◆ **EXERCISE**
Locate all lines in the data below that hold "label" and show them.

-- Begin STORED DATA --

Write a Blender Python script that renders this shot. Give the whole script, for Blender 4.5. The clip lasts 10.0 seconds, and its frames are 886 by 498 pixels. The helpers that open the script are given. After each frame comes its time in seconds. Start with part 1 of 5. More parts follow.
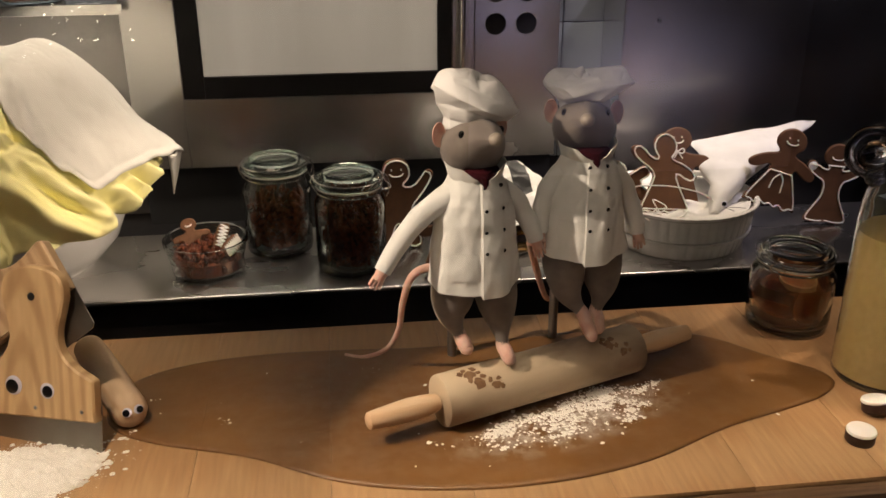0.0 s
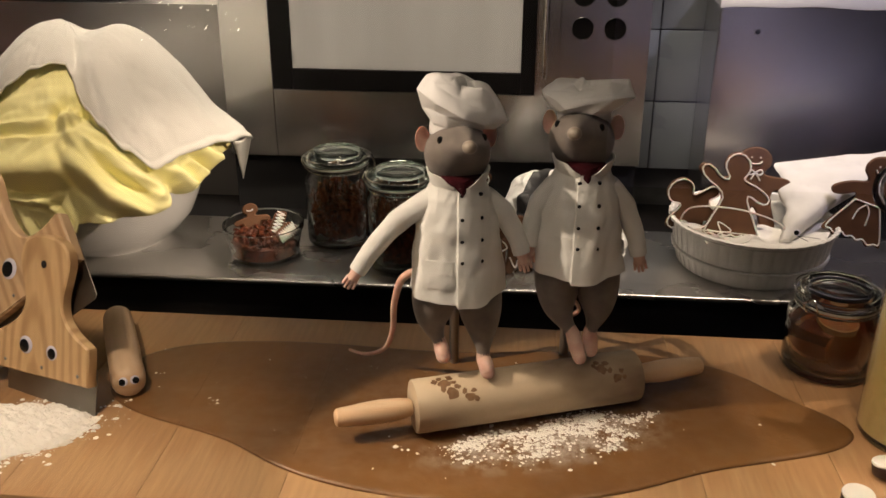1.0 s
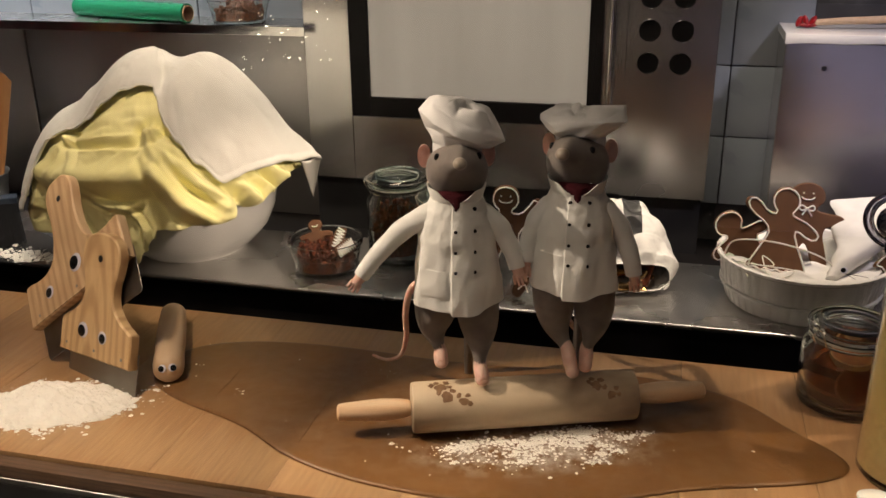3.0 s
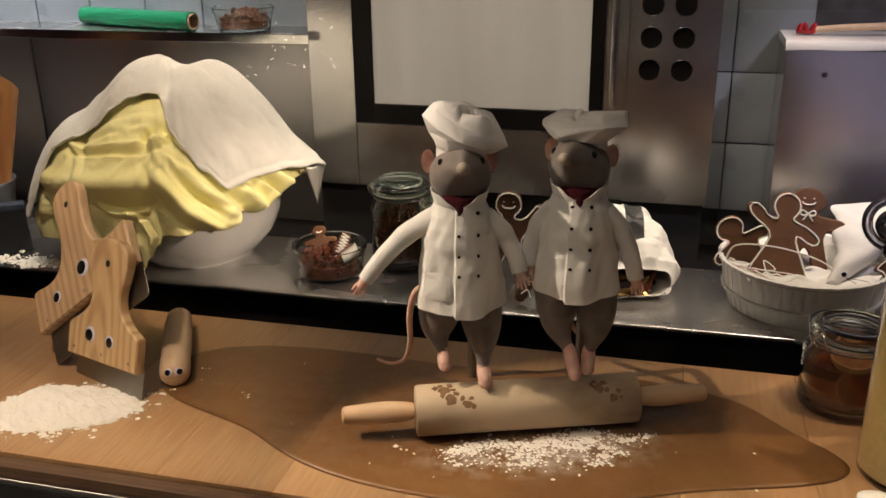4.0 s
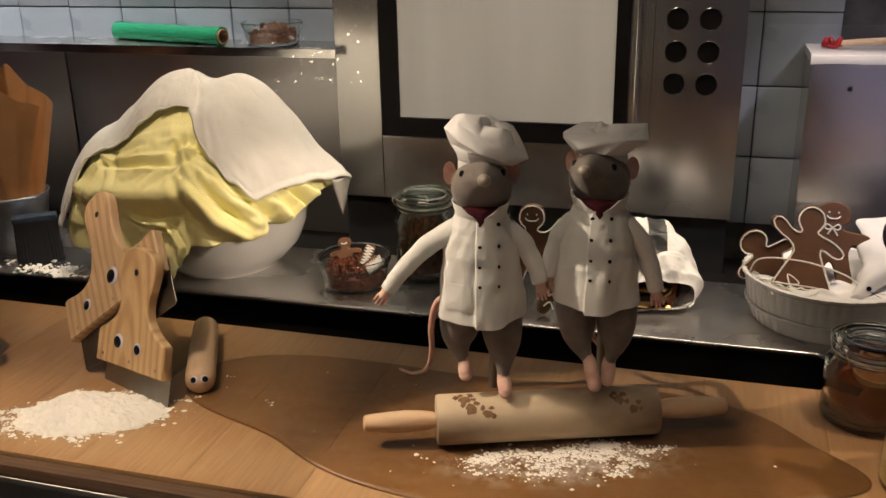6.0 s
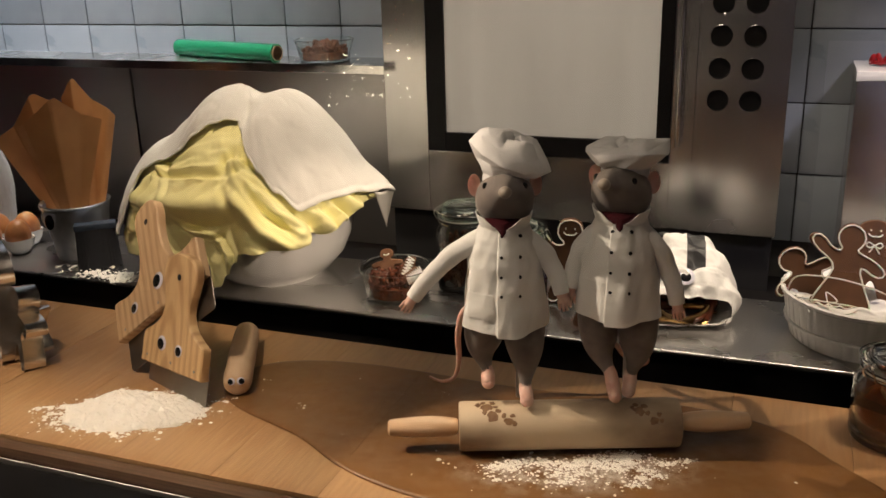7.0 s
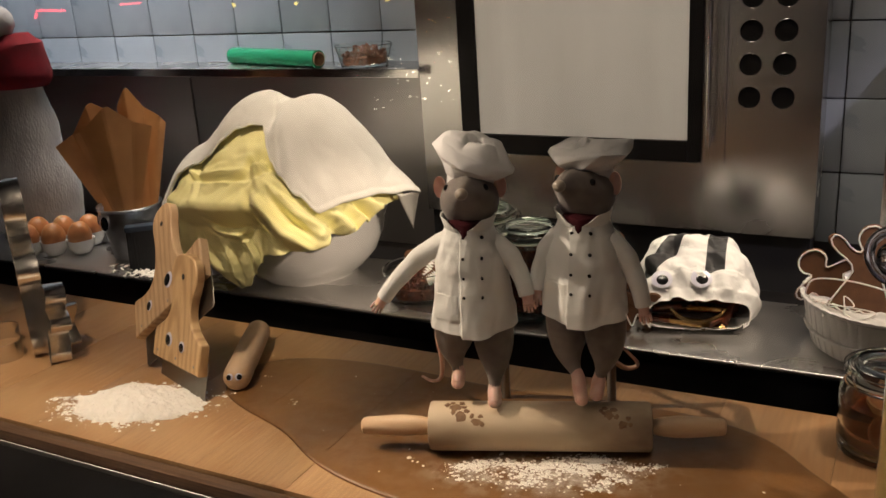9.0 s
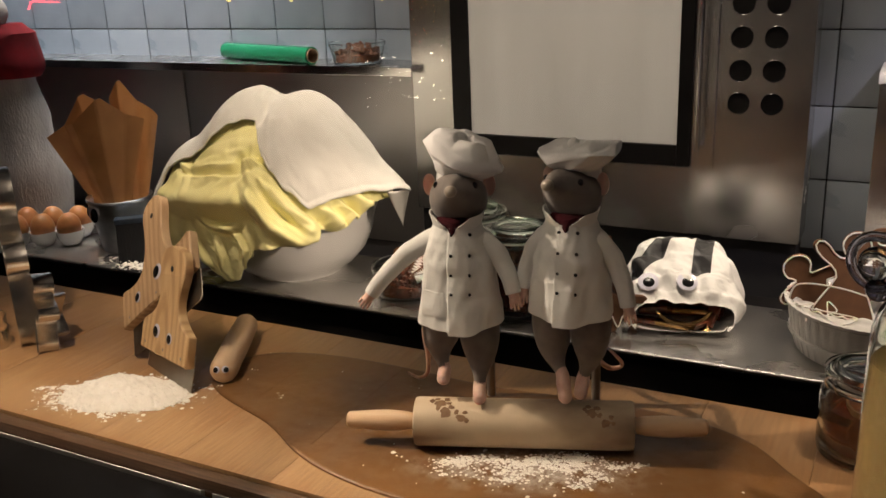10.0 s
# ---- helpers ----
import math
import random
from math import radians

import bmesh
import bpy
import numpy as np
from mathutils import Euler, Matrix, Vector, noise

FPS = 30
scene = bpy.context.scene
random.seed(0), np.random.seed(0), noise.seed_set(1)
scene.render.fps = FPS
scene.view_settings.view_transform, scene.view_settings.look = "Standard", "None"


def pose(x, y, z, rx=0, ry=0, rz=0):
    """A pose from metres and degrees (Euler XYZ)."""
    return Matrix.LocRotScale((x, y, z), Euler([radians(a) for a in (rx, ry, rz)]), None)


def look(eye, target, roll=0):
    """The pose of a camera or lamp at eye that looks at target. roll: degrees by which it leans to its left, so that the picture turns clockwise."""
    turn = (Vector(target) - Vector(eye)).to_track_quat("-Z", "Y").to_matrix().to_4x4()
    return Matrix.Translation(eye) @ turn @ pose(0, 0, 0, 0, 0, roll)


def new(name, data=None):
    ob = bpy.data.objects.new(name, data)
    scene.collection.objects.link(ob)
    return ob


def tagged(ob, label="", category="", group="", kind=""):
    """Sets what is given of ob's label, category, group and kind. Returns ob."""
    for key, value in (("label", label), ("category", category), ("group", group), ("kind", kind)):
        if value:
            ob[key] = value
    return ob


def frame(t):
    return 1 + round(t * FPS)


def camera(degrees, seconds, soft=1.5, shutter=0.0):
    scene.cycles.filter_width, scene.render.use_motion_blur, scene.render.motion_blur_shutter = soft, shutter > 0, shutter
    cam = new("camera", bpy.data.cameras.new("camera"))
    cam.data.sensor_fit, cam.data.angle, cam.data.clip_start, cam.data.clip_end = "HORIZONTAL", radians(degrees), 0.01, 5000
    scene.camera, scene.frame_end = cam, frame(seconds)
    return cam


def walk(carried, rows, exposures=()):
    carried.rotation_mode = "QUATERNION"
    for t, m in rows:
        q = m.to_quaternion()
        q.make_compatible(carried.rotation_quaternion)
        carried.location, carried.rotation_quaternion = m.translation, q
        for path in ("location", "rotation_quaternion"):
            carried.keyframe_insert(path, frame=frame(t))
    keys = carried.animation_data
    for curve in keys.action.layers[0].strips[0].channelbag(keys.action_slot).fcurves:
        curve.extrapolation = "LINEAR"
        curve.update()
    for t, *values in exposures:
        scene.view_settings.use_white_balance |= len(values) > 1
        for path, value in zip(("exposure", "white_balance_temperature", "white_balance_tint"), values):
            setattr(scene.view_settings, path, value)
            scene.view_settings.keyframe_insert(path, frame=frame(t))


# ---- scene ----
cam = camera(51.7, 10.0)
METRES, EYE, TILT, LEAN, TURN = 0.4816, 1.33, 0.0, 0.0, -6.7
ROWS = [
    (0.0, 0.0, 0.0, 0.0, -0.09, -23.4, 0.21),
    (0.3, 0.13, 0.0776, -0.0191, 3.18, -23.27, -0.29),
    (0.5, 0.1617, 0.0729, -0.0055, 4.35, -23.72, 0.55),
    (0.7, 0.2257, 0.0851, -0.0137, 6.93, -24.04, 1.34),
    (1.0, 0.3055, 0.0524, 0.0054, 11.86, -23.54, -0.09),
    (1.2, 0.3906, 0.0456, 0.01, 15.78, -23.21, -0.07),
    (1.5, 0.4518, 0.0258, 0.0145, 18.15, -22.28, -1.23),
    (1.7, 0.5026, 0.0367, 0.0047, 18.9, -21.8, -0.26),
    (2.0, 0.5284, 0.0299, 0.0039, 19.2, -21.7, -0.43),
    (2.5, 0.5492, 0.0225, 0.0002, 20.64, -21.4, 0.26),
    (4.0, 0.5624, -0.0031, 0.0008, 21.12, -20.62, 0.79),
    (4.5, 0.566, -0.0077, 0.0019, 21.07, -20.33, 0.86),
    (5.0, 0.5689, -0.0125, 0.002, 21.21, -20.11, 0.88),
    (5.5, 0.5741, -0.0115, 0.0014, 21.93, -19.92, 1.23),
    (7.0, 0.6662, -0.0269, 0.0035, 27.12, -18.58, 1.53),
    (7.2, 0.7091, -0.0153, 0.0073, 28.78, -18.13, 2.4),
    (7.5, 0.7465, -0.0047, 0.0219, 30.25, -18.1, 2.67),
    (7.8, 0.7967, 0.0293, 0.0137, 31.65, -18.27, 3.63),
    (8.0, 0.8123, 0.0403, 0.0097, 31.88, -18.75, 3.48),
    (8.3, 0.8495, 0.0707, 0.0044, 33.09, -18.39, 4.4),
    (8.5, 0.8634, 0.0733, 0.009, 33.79, -18.39, 4.85),
    (8.7, 0.8853, 0.0988, -0.0031, 34.47, -17.97, 5.47),
    (9.0, 0.9023, 0.089, -0.0004, 33.95, -18.23, 3.67),
    (9.5, 0.9092, 0.0795, -0.0019, 33.79, -18.15, 2.32),
    (10.0, 0.9132, 0.0785, -0.0035, 33.73, -18.18, 2.35),
]
walk(cam, [(t, pose(0, 0, EYE, TILT, LEAN, TURN) @ pose(METRES * x, METRES * y, METRES * z, 90 + pitch, roll, yaw)) for t, x, y, z, yaw, pitch, roll in ROWS])

# ---- light ----
# The plan below is drawn in units of 0.688 m, with the worktop's height as its level.
UNIT, LEVEL = 0.688, 0.90


def real(p):
    """A place of the plan in metres."""
    return Vector((p[0] * UNIT, p[1] * UNIT, LEVEL + (p[2] - LEVEL) * UNIT))


world = bpy.data.worlds.new("night_street")
scene.world = world
world.use_nodes = True
world.node_tree.nodes["Background"].inputs["Color"].default_value = (0.62, 0.66, 0.85, 1)
world.node_tree.nodes["Background"].inputs["Strength"].default_value = 0.006


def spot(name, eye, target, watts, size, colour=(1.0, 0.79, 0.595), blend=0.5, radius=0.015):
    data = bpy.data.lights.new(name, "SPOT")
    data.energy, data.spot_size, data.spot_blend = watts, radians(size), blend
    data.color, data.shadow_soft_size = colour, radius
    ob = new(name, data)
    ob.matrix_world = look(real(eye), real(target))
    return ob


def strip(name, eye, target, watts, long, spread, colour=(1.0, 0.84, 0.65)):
    """An unseen area lamp drawn out along x, added as fill light."""
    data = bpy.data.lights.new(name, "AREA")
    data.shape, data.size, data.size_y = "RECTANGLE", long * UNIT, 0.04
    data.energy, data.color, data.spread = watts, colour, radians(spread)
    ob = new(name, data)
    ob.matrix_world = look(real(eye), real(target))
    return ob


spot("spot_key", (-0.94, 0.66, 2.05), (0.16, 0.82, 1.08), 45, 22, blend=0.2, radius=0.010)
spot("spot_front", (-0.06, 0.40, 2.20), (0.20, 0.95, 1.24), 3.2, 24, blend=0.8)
strip("fill_sill", (-0.05, 0.72, 2.40), (-0.05, 0.79, 0.90), 0.50, 1.9, 15)
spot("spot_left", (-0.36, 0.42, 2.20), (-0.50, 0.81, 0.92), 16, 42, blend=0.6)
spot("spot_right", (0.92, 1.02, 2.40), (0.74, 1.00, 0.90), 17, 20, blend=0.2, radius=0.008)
# Unseen fill, added to brighten the bottle's front.
spot("fill_bottle", (0.52, 0.36, 2.20), (0.70, 0.97, 1.02), 6.5, 22, blend=0.6)
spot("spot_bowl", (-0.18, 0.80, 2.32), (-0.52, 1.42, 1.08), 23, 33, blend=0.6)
# Unseen fill in mid-air, added to brighten the bowl's right side.
spot("fill_bowl_side", (0.95, 1.08, 1.66), (-0.40, 1.42, 0.93), 31, 17, blend=0.7)
strip("fill_shelf", (-0.48, 1.62, 2.30), (-0.48, 1.75, 0.86), 2.6, 2.1, 42)
# Unseen fill added over the quiche dishes and the bag.
spot("fill_dish", (0.80, 1.54, 2.30), (0.58, 1.53, 0.90), 24, 37, blend=0.8)
strip("fill_oven", (0.06, 1.25, 2.35), (0.06, 1.90, 1.15), 0.21, 0.4, 54, (1.0, 0.86, 0.72))
strip("fill_tiles", (-1.45, 1.66, 2.45), (-1.45, 1.97, 1.38), 3.4, 1.4, 60, (0.93, 0.95, 1.0))
# Unseen violet-tinted fill, added to lift the steel unit.
spot("fill_unit", (1.35, 1.10, 2.40), (0.86, 1.75, 1.20), 27, 30, colour=(0.98, 0.86, 1.0), radius=0.05)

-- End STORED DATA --

◆ **TASK OUTPUT**
def tagged(ob, label="", category="", group="", kind=""):
    """Sets what is given of ob's label, category, group and kind. Returns ob."""
    for key, value in (("label", label), ("category", category), ("group", group), ("kind", kind)):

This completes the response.